RECORDS PROVIDED start

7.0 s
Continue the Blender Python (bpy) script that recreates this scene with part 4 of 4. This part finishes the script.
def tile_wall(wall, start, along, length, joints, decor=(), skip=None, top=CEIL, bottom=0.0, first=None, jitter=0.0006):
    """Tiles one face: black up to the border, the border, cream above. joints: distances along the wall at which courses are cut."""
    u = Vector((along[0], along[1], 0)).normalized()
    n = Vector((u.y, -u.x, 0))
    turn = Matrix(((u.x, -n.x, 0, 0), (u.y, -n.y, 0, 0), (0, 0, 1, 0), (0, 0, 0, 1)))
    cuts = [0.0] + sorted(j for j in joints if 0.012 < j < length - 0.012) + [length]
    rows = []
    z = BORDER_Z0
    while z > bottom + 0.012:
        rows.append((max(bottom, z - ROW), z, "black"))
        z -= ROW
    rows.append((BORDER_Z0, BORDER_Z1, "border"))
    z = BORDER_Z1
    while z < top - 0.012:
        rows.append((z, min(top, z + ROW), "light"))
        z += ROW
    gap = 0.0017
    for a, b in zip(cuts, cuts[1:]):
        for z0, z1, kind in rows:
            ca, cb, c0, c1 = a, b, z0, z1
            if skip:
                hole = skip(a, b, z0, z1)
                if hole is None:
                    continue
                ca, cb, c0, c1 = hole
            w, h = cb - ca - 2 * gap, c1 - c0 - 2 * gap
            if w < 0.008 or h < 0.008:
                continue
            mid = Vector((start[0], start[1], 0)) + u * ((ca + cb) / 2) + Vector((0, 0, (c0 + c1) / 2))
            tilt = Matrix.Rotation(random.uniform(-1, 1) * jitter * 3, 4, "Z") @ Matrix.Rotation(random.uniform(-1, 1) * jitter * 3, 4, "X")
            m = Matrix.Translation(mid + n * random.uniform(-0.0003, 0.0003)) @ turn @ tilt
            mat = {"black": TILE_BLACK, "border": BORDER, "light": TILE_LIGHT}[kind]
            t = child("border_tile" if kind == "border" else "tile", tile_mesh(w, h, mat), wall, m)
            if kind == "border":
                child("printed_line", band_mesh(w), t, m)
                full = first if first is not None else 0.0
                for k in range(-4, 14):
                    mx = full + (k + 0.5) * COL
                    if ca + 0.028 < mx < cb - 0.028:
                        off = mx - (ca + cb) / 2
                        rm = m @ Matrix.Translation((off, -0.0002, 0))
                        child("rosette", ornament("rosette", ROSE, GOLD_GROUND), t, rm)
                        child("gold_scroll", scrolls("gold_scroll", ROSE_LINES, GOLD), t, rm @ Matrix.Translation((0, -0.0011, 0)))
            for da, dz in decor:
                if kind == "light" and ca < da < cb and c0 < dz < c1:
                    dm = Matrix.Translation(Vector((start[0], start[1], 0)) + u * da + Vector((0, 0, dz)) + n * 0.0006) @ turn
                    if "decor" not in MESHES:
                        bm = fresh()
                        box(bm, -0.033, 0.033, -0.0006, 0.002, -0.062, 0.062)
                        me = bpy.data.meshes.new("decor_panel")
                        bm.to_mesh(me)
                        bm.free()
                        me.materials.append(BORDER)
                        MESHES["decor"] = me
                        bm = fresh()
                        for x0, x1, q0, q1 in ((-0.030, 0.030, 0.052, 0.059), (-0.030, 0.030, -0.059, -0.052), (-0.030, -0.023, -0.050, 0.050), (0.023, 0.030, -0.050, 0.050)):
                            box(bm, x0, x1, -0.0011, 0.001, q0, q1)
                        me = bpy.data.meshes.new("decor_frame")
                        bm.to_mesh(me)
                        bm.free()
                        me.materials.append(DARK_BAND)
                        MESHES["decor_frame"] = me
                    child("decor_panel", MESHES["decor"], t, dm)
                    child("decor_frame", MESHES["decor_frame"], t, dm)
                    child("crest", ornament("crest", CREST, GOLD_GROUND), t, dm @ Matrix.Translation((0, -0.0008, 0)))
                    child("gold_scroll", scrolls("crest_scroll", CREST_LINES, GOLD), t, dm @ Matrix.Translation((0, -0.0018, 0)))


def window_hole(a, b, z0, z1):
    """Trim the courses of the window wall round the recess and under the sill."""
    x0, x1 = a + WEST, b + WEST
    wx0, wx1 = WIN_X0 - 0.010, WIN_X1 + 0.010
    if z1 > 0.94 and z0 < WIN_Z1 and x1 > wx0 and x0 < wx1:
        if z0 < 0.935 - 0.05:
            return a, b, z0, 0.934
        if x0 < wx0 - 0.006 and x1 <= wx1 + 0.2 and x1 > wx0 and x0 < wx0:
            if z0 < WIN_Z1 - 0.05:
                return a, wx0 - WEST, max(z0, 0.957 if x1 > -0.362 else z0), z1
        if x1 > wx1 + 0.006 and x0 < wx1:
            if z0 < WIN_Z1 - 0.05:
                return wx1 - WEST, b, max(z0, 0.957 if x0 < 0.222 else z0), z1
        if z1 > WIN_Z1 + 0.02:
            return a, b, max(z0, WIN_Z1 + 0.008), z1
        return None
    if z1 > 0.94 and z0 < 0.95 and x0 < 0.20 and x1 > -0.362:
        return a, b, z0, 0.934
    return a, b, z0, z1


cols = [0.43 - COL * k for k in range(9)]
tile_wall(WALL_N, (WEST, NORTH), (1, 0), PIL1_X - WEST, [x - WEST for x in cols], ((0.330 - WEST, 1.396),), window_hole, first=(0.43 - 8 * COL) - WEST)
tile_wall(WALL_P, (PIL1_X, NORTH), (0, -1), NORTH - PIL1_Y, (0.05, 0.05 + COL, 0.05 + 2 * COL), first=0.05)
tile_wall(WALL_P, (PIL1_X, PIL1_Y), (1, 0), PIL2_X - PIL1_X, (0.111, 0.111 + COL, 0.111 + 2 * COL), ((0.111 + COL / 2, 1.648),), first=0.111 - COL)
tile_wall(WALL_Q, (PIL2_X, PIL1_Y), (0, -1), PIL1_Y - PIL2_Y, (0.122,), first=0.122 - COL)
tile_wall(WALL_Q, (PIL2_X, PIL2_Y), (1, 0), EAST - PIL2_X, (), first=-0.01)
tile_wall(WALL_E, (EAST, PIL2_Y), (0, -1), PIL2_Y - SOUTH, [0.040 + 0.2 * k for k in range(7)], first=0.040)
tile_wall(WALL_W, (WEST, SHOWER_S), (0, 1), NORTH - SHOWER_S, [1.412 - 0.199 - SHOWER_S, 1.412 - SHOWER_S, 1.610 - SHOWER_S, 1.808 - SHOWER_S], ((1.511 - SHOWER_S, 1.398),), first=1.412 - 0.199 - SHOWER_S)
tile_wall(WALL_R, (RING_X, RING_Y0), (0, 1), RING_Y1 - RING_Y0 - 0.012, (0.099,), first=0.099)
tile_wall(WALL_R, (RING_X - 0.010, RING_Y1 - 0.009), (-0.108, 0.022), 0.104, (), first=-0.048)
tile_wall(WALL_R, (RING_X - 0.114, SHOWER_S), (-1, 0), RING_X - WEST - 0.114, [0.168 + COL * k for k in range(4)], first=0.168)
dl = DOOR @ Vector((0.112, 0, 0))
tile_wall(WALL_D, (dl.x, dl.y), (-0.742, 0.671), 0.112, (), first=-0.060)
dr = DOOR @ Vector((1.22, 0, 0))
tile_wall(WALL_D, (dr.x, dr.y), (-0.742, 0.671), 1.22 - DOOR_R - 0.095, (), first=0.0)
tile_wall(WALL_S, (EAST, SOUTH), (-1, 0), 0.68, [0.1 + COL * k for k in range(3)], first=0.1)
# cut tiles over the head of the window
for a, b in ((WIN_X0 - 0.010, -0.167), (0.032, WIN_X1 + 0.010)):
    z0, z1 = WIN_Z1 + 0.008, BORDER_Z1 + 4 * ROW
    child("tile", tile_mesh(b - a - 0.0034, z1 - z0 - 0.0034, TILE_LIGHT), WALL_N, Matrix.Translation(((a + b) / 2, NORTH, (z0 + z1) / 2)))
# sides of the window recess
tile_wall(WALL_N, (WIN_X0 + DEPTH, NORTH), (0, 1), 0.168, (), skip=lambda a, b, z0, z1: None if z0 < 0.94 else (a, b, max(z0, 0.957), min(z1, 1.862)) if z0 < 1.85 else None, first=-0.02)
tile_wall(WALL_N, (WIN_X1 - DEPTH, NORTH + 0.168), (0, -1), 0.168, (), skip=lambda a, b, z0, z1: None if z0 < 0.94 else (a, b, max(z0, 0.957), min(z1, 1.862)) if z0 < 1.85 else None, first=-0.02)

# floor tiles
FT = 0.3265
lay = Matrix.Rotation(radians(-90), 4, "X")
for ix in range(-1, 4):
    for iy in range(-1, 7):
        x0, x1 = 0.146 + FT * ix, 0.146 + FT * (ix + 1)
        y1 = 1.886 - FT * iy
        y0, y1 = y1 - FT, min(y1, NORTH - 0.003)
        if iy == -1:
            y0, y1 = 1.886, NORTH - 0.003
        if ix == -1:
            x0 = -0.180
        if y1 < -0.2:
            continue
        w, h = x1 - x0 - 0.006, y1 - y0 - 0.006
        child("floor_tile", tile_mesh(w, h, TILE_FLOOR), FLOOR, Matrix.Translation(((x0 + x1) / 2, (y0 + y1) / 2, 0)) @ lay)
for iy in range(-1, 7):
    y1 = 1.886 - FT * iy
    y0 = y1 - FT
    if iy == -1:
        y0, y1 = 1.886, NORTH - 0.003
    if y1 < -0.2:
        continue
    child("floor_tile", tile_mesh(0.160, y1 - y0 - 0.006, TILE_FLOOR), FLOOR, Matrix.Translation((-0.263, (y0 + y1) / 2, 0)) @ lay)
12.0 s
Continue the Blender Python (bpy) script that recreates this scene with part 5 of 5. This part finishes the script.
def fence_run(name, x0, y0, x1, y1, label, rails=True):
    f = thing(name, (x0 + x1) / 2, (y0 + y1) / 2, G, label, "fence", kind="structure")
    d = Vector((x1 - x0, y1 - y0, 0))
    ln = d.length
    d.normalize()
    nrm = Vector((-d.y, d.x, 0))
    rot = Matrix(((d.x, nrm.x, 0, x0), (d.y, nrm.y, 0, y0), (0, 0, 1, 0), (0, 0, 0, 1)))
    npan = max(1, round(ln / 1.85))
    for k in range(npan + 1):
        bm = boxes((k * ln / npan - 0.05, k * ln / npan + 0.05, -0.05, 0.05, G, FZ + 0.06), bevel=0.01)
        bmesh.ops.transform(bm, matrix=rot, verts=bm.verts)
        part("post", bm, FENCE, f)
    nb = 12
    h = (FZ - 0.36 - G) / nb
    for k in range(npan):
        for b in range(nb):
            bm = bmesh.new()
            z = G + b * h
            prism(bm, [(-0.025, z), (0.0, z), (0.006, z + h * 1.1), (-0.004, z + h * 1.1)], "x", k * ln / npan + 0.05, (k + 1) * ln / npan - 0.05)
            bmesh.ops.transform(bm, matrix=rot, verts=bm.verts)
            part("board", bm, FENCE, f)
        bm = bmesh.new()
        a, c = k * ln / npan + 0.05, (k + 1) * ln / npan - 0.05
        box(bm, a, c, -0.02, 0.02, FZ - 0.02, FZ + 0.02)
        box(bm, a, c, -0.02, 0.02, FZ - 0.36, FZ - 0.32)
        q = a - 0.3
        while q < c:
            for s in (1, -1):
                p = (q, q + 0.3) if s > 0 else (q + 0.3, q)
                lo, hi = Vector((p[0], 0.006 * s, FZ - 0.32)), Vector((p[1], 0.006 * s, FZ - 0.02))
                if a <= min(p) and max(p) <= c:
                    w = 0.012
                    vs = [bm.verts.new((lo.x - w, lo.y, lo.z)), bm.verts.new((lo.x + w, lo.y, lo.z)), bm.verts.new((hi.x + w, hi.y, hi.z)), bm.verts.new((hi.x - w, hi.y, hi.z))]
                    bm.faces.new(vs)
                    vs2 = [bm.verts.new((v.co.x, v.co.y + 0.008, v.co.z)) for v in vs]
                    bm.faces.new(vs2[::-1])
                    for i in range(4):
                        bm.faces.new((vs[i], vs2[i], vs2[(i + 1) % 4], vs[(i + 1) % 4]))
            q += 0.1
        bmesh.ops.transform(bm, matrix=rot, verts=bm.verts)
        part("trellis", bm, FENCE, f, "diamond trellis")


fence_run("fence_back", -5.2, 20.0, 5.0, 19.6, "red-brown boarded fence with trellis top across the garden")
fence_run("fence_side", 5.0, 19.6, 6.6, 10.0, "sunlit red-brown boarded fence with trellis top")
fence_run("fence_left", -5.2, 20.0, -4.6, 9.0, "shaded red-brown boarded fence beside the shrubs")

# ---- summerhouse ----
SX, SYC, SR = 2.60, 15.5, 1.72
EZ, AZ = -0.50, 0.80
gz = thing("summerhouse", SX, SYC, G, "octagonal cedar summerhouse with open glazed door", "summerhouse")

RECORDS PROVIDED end

GIVEN TASK ->
Copy and report every line where the word "this" is present.

ANSWER TO THE TASK ->
Continue the Blender Python (bpy) script that recreates this scene with part 4 of 4. This part finishes the script.
Continue the Blender Python (bpy) script that recreates this scene with part 5 of 5. This part finishes the script.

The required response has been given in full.